Work to complete:
Your answer should consist solely of the lines from the one with "# ---- helpers" through the one with "of a camera", copied exactly, endpoints included.

Data extract:

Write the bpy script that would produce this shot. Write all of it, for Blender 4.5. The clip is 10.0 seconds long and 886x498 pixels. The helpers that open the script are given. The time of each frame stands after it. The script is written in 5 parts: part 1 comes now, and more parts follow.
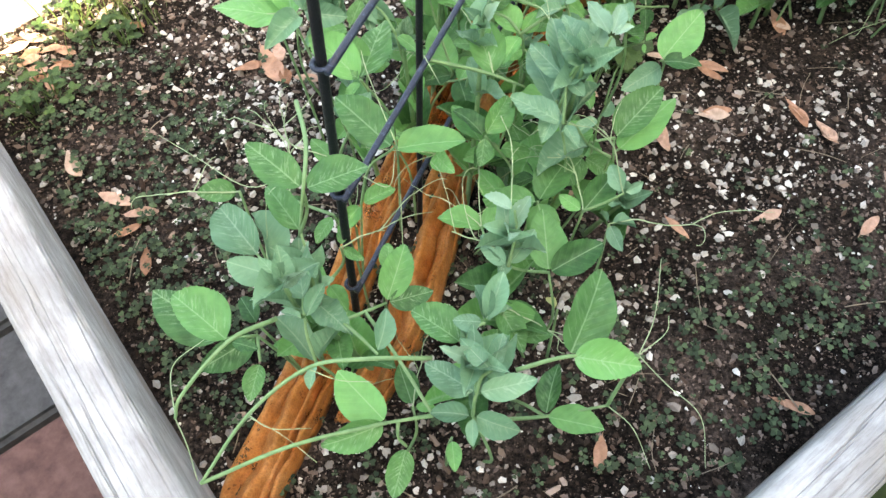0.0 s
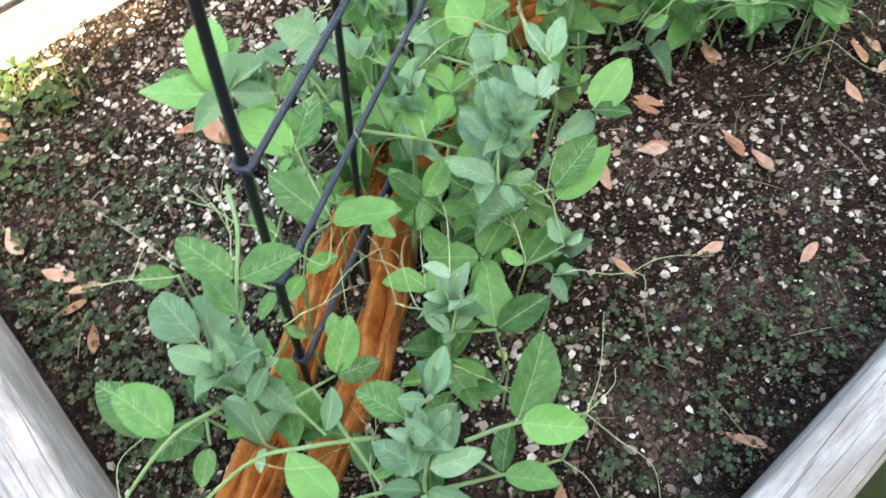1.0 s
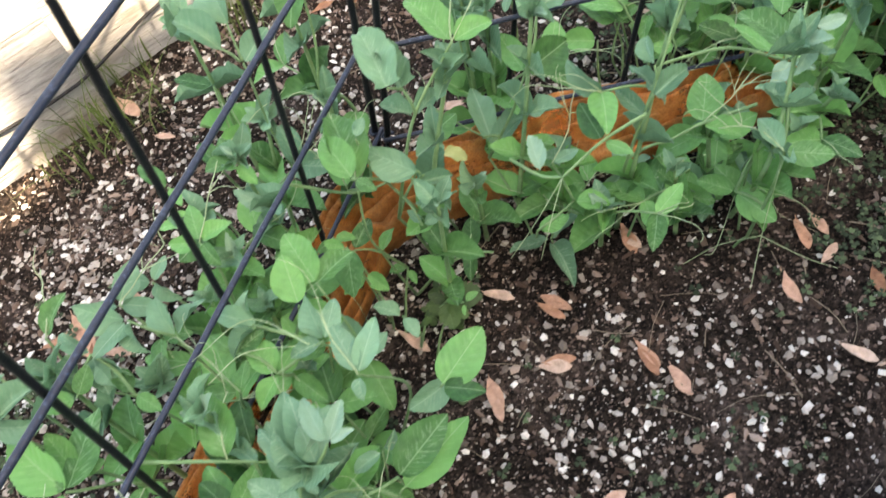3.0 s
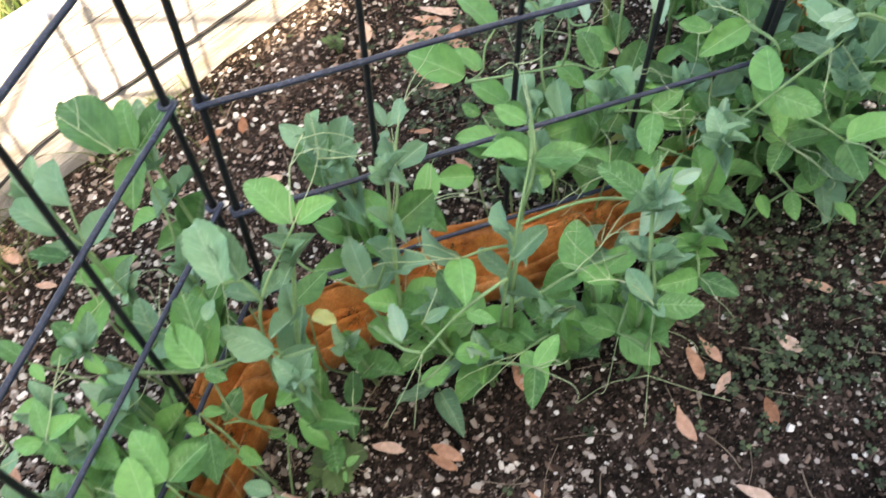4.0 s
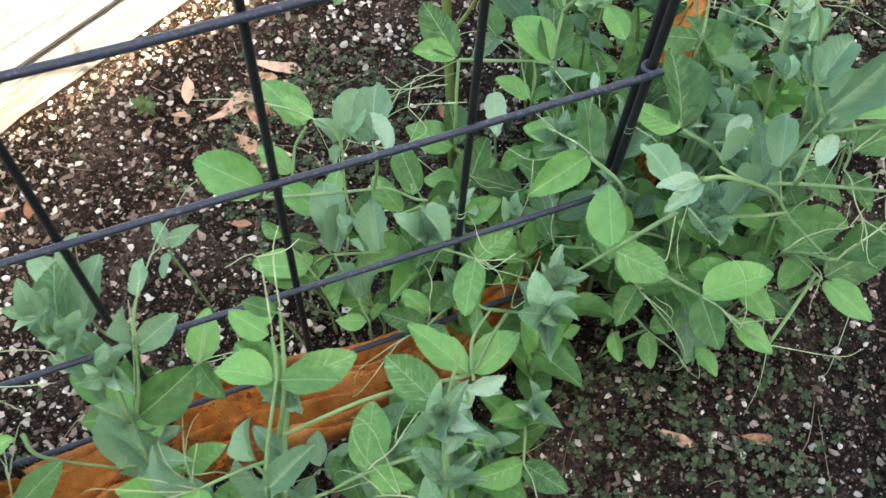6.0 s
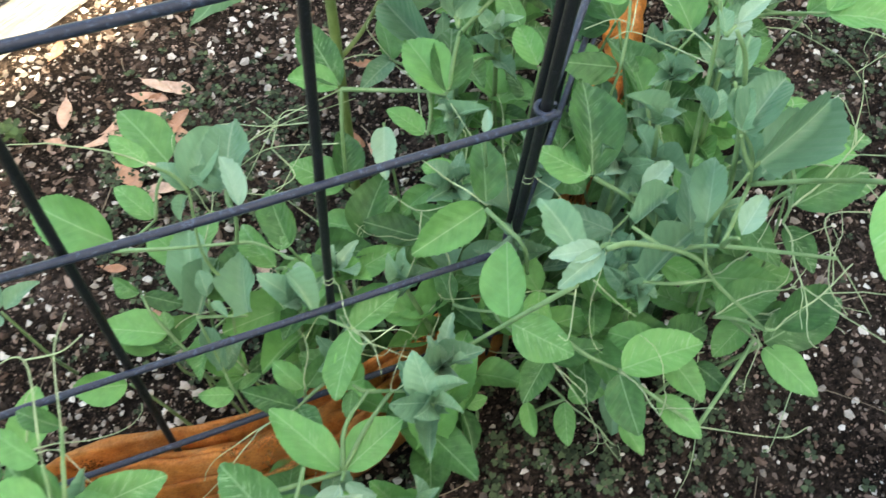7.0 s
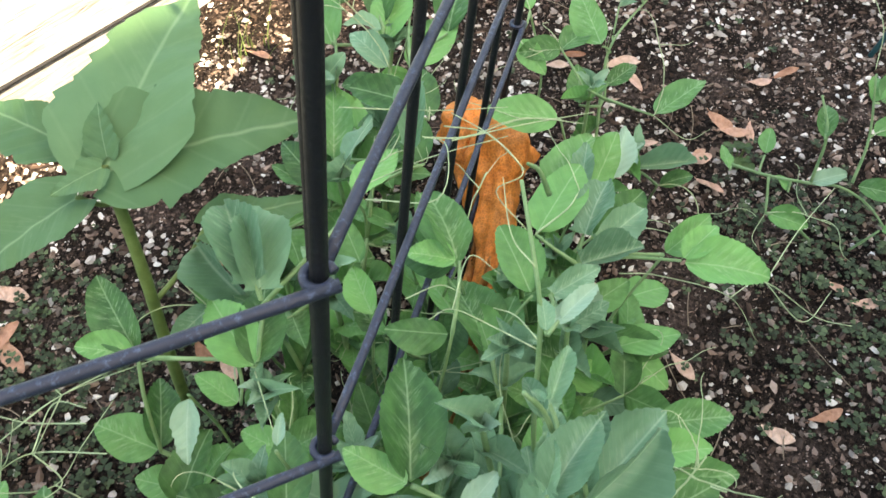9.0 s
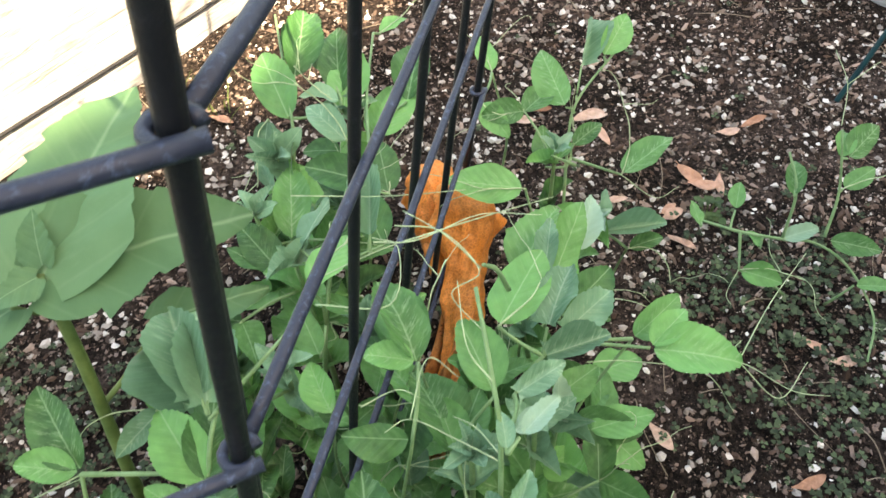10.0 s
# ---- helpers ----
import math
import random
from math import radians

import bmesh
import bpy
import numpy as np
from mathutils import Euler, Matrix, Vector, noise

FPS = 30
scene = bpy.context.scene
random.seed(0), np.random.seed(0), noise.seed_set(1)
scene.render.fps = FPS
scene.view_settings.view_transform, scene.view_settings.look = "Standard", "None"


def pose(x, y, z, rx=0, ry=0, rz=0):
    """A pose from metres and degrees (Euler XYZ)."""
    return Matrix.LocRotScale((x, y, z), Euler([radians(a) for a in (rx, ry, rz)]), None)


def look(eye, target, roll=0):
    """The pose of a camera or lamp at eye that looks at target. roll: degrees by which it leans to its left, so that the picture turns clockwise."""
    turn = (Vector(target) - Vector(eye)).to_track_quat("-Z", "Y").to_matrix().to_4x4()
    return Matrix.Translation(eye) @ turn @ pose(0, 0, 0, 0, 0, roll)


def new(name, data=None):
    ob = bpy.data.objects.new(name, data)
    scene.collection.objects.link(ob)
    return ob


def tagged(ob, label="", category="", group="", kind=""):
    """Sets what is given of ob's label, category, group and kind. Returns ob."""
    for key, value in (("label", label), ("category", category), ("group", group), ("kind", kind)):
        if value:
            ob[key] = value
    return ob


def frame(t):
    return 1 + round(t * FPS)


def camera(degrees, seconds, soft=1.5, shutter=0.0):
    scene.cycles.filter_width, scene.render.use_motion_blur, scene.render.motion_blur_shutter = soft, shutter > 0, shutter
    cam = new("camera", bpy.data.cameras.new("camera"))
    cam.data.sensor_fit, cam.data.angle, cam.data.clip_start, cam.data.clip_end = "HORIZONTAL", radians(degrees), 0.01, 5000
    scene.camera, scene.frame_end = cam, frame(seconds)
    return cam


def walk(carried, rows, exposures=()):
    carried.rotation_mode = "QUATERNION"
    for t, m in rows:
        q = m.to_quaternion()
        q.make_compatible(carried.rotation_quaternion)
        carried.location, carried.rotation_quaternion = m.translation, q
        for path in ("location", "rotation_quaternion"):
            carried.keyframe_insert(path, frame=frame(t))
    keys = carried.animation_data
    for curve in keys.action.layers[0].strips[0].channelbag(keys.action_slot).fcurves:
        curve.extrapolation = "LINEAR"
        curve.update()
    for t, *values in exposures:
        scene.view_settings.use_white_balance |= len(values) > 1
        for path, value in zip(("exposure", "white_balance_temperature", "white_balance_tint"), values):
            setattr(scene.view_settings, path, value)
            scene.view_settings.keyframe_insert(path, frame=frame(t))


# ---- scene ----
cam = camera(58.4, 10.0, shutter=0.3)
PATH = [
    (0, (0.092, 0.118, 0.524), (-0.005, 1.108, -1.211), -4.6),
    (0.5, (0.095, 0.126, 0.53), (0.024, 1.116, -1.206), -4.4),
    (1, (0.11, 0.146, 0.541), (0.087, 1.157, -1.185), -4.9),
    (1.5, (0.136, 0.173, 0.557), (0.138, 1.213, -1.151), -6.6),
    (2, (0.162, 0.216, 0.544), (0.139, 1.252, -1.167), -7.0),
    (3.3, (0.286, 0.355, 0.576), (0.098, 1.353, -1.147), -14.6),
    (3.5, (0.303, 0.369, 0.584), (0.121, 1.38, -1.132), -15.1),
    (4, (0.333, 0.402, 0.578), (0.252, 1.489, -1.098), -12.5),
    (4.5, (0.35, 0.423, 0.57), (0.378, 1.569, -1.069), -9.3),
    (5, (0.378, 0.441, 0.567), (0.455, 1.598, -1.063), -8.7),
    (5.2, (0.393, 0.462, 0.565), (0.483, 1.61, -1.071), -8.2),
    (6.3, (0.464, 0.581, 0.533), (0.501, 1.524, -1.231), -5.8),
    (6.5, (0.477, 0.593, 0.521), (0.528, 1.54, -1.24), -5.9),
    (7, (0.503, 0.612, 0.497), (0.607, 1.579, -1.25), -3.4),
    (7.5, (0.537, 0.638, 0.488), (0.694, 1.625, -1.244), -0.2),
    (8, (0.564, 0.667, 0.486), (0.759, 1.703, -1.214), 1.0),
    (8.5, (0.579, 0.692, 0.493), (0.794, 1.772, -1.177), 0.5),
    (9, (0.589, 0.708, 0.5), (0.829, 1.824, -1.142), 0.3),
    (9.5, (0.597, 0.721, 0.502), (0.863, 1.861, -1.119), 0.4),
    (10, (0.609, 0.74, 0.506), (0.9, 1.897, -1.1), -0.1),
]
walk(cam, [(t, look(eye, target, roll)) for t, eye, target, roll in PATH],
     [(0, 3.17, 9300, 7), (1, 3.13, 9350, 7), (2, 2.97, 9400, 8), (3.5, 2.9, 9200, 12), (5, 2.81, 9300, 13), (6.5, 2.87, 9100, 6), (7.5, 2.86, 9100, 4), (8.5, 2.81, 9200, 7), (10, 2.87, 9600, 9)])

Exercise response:
# ---- helpers ----
import math
import random
from math import radians

import bmesh
import bpy
import numpy as np
from mathutils import Euler, Matrix, Vector, noise

FPS = 30
scene = bpy.context.scene
random.seed(0), np.random.seed(0), noise.seed_set(1)
scene.render.fps = FPS
scene.view_settings.view_transform, scene.view_settings.look = "Standard", "None"


def pose(x, y, z, rx=0, ry=0, rz=0):
    """A pose from metres and degrees (Euler XYZ)."""
    return Matrix.LocRotScale((x, y, z), Euler([radians(a) for a in (rx, ry, rz)]), None)


def look(eye, target, roll=0):
    """The pose of a camera or lamp at eye that looks at target. roll: degrees by which it leans to its left, so that the picture turns clockwise."""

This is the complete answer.